» **Direction**
Repeat each record exactly as written, and drop any images.

» **Records provided**
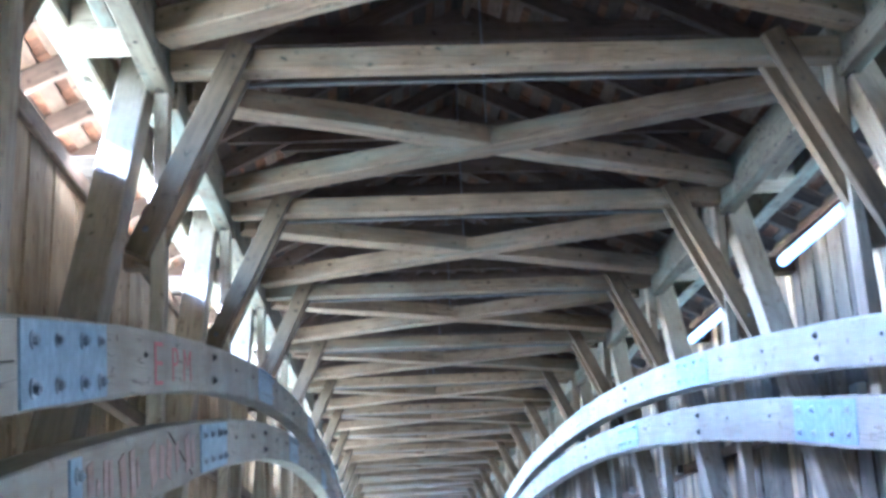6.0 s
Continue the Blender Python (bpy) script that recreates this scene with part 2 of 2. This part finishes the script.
# ---------------------------------------------------------------- plan
# near end lies unseen, set far back to keep light from behind low
NEAR, FAR = -26.2, 50.6
BAY = 3.015
TIES = [4.06 + BAY * i for i in range(-9, 15)]
POSTS = [y + (0.25 if y == 4.06 else 0.34) for y in TIES]
STUDS = [y + 0.215 for y in TIES]
MID = 20.5
XC = 0.053  # middle of the roof and trusses; the arches stand about x = 0
RIDGE, SLOPE = 6.918, 0.50
FALL = Vector((1, 0, SLOPE)).normalized()


def arch_z(y):
    """Height of the upper arch's centre line."""
    return 3.955 - 0.0032 * abs(y - MID) ** 2.2


def roof_z(x):
    """Underside of the rafters."""
    return RIDGE - SLOPE * abs(x - XC)


# ---------------------------------------------------------------- ground
ground = part("ground", box_bm(-1500, 1500, -1500, 1500, -1.4, -1.2, 0), GRASS)
tagged(ground, "sunlit dry grass round the bridge", "ground", kind="structure")
for y0, y1 in ((FAR, FAR + 300), (NEAR - 300, NEAR)):
    r = part("road", box_bm(-3.2, 3.2, y0, y1, -1.19, -0.02, 0), GRAVEL)
    tagged(r, "pale gravel road leading to the bridge", "road", kind="structure")

# ---------------------------------------------------------------- trusses
for side in (-1, 1):
    t = thing("truss", "weathered grey timber truss with posts and doubled top chord", "truss", "side trusses", at=(XC + 2.4 * side, NEAR, 0))
    local = t.matrix_basis.inverted()
    for y in POSTS:
        timber("post", (0.0225 + 2.245 * side, y - 0.055, -0.25), (0.0225 + 2.245 * side, y - 0.055, 5.216), 0.09, 0.15, POST, t, up=(0, 1, 0))
    for y0, y1, b0, b1 in zip(POSTS, POSTS[1:], TIES, TIES[1:]):
        if 0.5 * (y0 + y1) < MID:
            a, b = (y0 + 0.106, 0.0), (b1 + 0.468, 5.14)
        else:
            a, b = (y1 - 0.106, 0.0), (b0 + 0.298, 5.14)
        timber("diagonal", (0.015 + 2.427 * side, *a), (0.015 + 2.427 * side, *b), 0.213, 0.213, POST, t, up=(0, -1, 0.6))
    # doubled top chord: the inner timbers run from post to post, the outer ones pass behind them
    ends = [NEAR] + POSTS + [FAR]
    for y0, y1 in zip(ends, ends[1:]):
        timber("top_chord", (XC + 2.282 * side, y0 + 0.138, 5.039), (XC + 2.282 * side, y1 - 0.02, 5.039), 0.138, 0.386, CHORD, t, wobble=0.006)
        timber("top_chord", (XC + 2.75 * side, y0 + 0.004, 5.078), (XC + 2.75 * side, y1 - 0.004, 5.078), 0.16, 0.277, CHORD, t, wobble=0.006)
    for y in POSTS[1:]:
        # carpenter's marks cut into the chord ends
        for x in (2.282, 2.75):
            for d in (0.0, 0.048):
                for turn in (62, 112):
                    part("carved_mark", box_bm(0.0, 0.06, -0.004, 0.004, -0.002, 0.002, 0), SCRIBE, t, "", local @ Matrix.Translation((XC + x * side, y - 0.17 - d, 4.846 if x < 2.4 else 4.937)) @ Matrix.Rotation(radians(turn), 4, "Z"))
    rng = random.Random(77 + side)
    for y0, y1 in zip(POSTS[8:15], POSTS[9:16]):
        verts, faces = [], []
        for _ in range(44):
            cy, cz, r = rng.uniform(y0 + 0.25, y1 - 0.15), 5.039 + rng.choice((-0.12, -0.04, 0.05, 0.13)) + rng.uniform(-0.02, 0.02), rng.uniform(0.007, 0.014)
            n = len(verts)
            verts += [local @ Vector((XC + 2.203 * side, cy + 0.8 * r * math.cos(a), cz + 1.5 * r * math.sin(a))) for a in (0, 0.9, 1.8, 2.7, 3.6, 4.5, 5.4)]
            faces.append(tuple(range(n, n + 7)))
        me = bpy.data.meshes.new("nailing")
        me.from_pydata(verts, [], faces)
        me.materials.append(SCRIBE)
        nails = new("nailing", me)
        nails.parent = t
        tagged(nails, "dark rusty nail heads", kind="stuff")
    for y in TIES[1:]:
        part("spacer_block", box_bm(-0.155, 0.155, -0.18, 0.18, -0.106, 0.106, 0.008), POST, t, m=local @ Matrix.Translation((XC + 2.511 * side, y - 0.383, 5.014)))
        timber("filler_plank", (XC + 2.407 * side, y - 2.447, 4.96), (XC + 2.407 * side, y - 0.702, 4.96), 0.1, 0.2, CHORD, t, wobble=0.006)
        # short outrigger from the wall rail to the chord
        timber("outrigger", (XC + 2.564 * side, y + 0.404, 4.397), (XC + 2.889 * side, y + 0.404, 4.397), 0.15, 0.15, BRACE, t)
    for y in POSTS:
        # short strut from the post to the siding
        timber("strut", (0.0225 + 2.30 * side, y + 0.075, 3.765), (XC + 2.52 * side, y + 0.075, 3.765), 0.12, 0.10, RAIL, t)
    for x in (2.234, 2.64):
        timber("bottom_chord", (XC + x * side, NEAR, -0.02), (XC + x * side, FAR, -0.02), 0.09, 0.3, POST, t)
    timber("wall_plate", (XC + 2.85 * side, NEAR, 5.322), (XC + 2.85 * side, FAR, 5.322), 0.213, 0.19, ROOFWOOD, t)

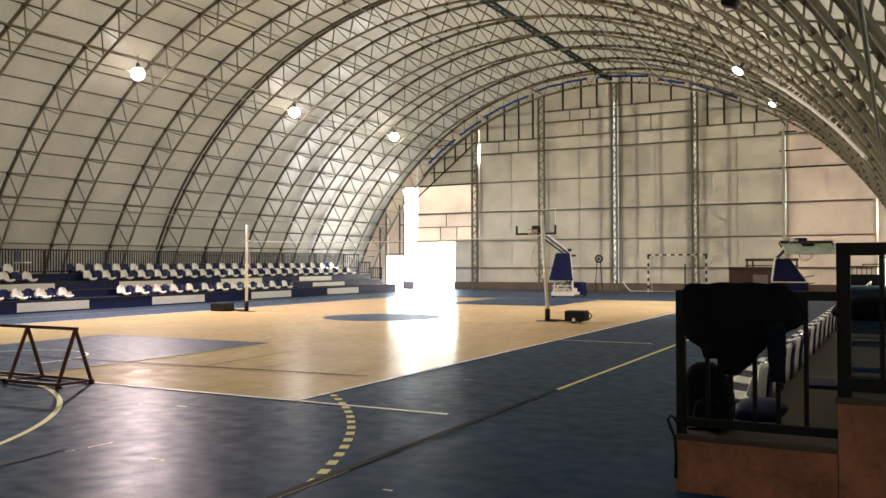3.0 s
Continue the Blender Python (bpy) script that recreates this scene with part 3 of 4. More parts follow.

» **Complete output**
6.0 s
Continue the Blender Python (bpy) script that recreates this scene with part 2 of 2. This part finishes the script.
# ---------------------------------------------------------------- plan
# near end lies unseen, set far back to keep light from behind low
NEAR, FAR = -26.2, 50.6
BAY = 3.015
TIES = [4.06 + BAY * i for i in range(-9, 15)]
POSTS = [y + (0.25 if y == 4.06 else 0.34) for y in TIES]
STUDS = [y + 0.215 for y in TIES]
MID = 20.5
XC = 0.053  # middle of the roof and trusses; the arches stand about x = 0
RIDGE, SLOPE = 6.918, 0.50
FALL = Vector((1, 0, SLOPE)).normalized()


def arch_z(y):
    """Height of the upper arch's centre line."""
    return 3.955 - 0.0032 * abs(y - MID) ** 2.2


def roof_z(x):
    """Underside of the rafters."""
    return RIDGE - SLOPE * abs(x - XC)


# ---------------------------------------------------------------- ground
ground = part("ground", box_bm(-1500, 1500, -1500, 1500, -1.4, -1.2, 0), GRASS)
tagged(ground, "sunlit dry grass round the bridge", "ground", kind="structure")
for y0, y1 in ((FAR, FAR + 300), (NEAR - 300, NEAR)):
    r = part("road", box_bm(-3.2, 3.2, y0, y1, -1.19, -0.02, 0), GRAVEL)
    tagged(r, "pale gravel road leading to the bridge", "road", kind="structure")

# ---------------------------------------------------------------- trusses
for side in (-1, 1):
    t = thing("truss", "weathered grey timber truss with posts and doubled top chord", "truss", "side trusses", at=(XC + 2.4 * side, NEAR, 0))
    local = t.matrix_basis.inverted()
    for y in POSTS:
        timber("post", (0.0225 + 2.245 * side, y - 0.055, -0.25), (0.0225 + 2.245 * side, y - 0.055, 5.216), 0.09, 0.15, POST, t, up=(0, 1, 0))
    for y0, y1, b0, b1 in zip(POSTS, POSTS[1:], TIES, TIES[1:]):
        if 0.5 * (y0 + y1) < MID:
            a, b = (y0 + 0.106, 0.0), (b1 + 0.468, 5.14)
        else:
            a, b = (y1 - 0.106, 0.0), (b0 + 0.298, 5.14)
        timber("diagonal", (0.015 + 2.427 * side, *a), (0.015 + 2.427 * side, *b), 0.213, 0.213, POST, t, up=(0, -1, 0.6))
    # doubled top chord: the inner timbers run from post to post, the outer ones pass behind them
    ends = [NEAR] + POSTS + [FAR]
    for y0, y1 in zip(ends, ends[1:]):
        timber("top_chord", (XC + 2.282 * side, y0 + 0.138, 5.039), (XC + 2.282 * side, y1 - 0.02, 5.039), 0.138, 0.386, CHORD, t, wobble=0.006)
        timber("top_chord", (XC + 2.75 * side, y0 + 0.004, 5.078), (XC + 2.75 * side, y1 - 0.004, 5.078), 0.16, 0.277, CHORD, t, wobble=0.006)
    for y in POSTS[1:]:
        # carpenter's marks cut into the chord ends
        for x in (2.282, 2.75):
            for d in (0.0, 0.048):
                for turn in (62, 112):
                    part("carved_mark", box_bm(0.0, 0.06, -0.004, 0.004, -0.002, 0.002, 0), SCRIBE, t, "", local @ Matrix.Translation((XC + x * side, y - 0.17 - d, 4.846 if x < 2.4 else 4.937)) @ Matrix.Rotation(radians(turn), 4, "Z"))
    rng = random.Random(77 + side)
    for y0, y1 in zip(POSTS[8:15], POSTS[9:16]):
        verts, faces = [], []
        for _ in range(44):
            cy, cz, r = rng.uniform(y0 + 0.25, y1 - 0.15), 5.039 + rng.choice((-0.12, -0.04, 0.05, 0.13)) + rng.uniform(-0.02, 0.02), rng.uniform(0.007, 0.014)
            n = len(verts)
            verts += [local @ Vector((XC + 2.203 * side, cy + 0.8 * r * math.cos(a), cz + 1.5 * r * math.sin(a))) for a in (0, 0.9, 1.8, 2.7, 3.6, 4.5, 5.4)]
            faces.append(tuple(range(n, n + 7)))
        me = bpy.data.meshes.new("nailing")
        me.from_pydata(verts, [], faces)
        me.materials.append(SCRIBE)
        nails = new("nailing", me)
        nails.parent = t
        tagged(nails, "dark rusty nail heads", kind="stuff")
    for y in TIES[1:]:
        part("spacer_block", box_bm(-0.155, 0.155, -0.18, 0.18, -0.106, 0.106, 0.008), POST, t, m=local @ Matrix.Translation((XC + 2.511 * side, y - 0.383, 5.014)))
        timber("filler_plank", (XC + 2.407 * side, y - 2.447, 4.96), (XC + 2.407 * side, y - 0.702, 4.96), 0.1, 0.2, CHORD, t, wobble=0.006)
        # short outrigger from the wall rail to the chord
        timber("outrigger", (XC + 2.564 * side, y + 0.404, 4.397), (XC + 2.889 * side, y + 0.404, 4.397), 0.15, 0.15, BRACE, t)
    for y in POSTS:
        # short strut from the post to the siding
        timber("strut", (0.0225 + 2.30 * side, y + 0.075, 3.765), (XC + 2.52 * side, y + 0.075, 3.765), 0.12, 0.10, RAIL, t)
    for x in (2.234, 2.64):
        timber("bottom_chord", (XC + x * side, NEAR, -0.02), (XC + x * side, FAR, -0.02), 0.09, 0.3, POST, t)
    timber("wall_plate", (XC + 2.85 * side, NEAR, 5.322), (XC + 2.85 * side, FAR, 5.322), 0.213, 0.19, ROOFWOOD, t)

3.0 s
Continue the Blender Python (bpy) script that recreates this scene with part 3 of 4. More parts follow.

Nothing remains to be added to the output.